We are smart monkeys and so we always re-purpose any technology to make it do what we think it ought to do. As the technology becomes more powerful and as the interconnectedness of people and projects exceeds the point at which we can really analyze it, we will be pushing the human-technology hybrid animal into newer and newer places. The iPad is one of those things that makes this clear. It’s equally clear that it’s a prototype of what will be — it’s clumsy and scattered and poorly integrated. It does a whole bunch of things you already did but in a bigger and smaller package with better and worse graphics. But it is certainly the result of someone smart wondering really hard.

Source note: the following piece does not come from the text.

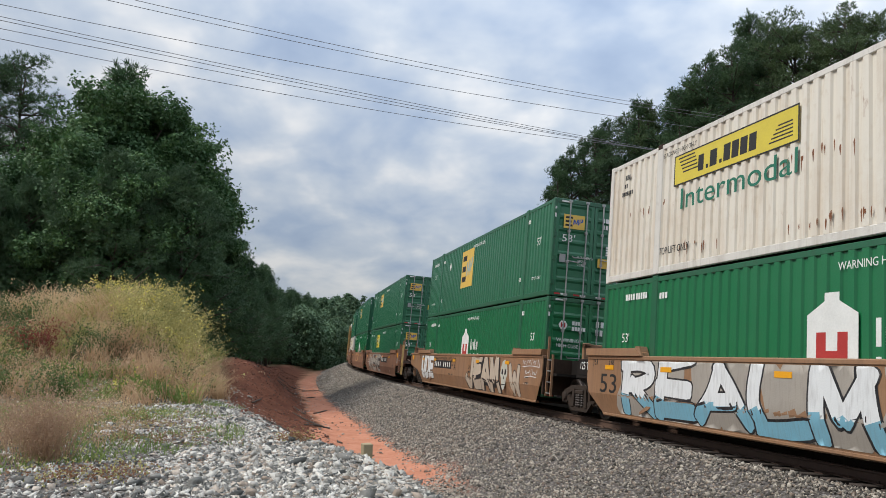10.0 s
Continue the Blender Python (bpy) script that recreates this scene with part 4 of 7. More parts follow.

I can’t wait, then, to see where we are next year. Because this transition is more about software and about adoption and usage than hardware. And so, to all you iPad developers out there wondering your asses off for ninety-nine cents a download, my hat is off to you. And my wallet, frankly, open. Wonder over here where I can see it and fondle it and test it and make it do things you didn’t intend it to do. But make it play nice and play freely, because it’s this gestalt technology that is going to really blow us away.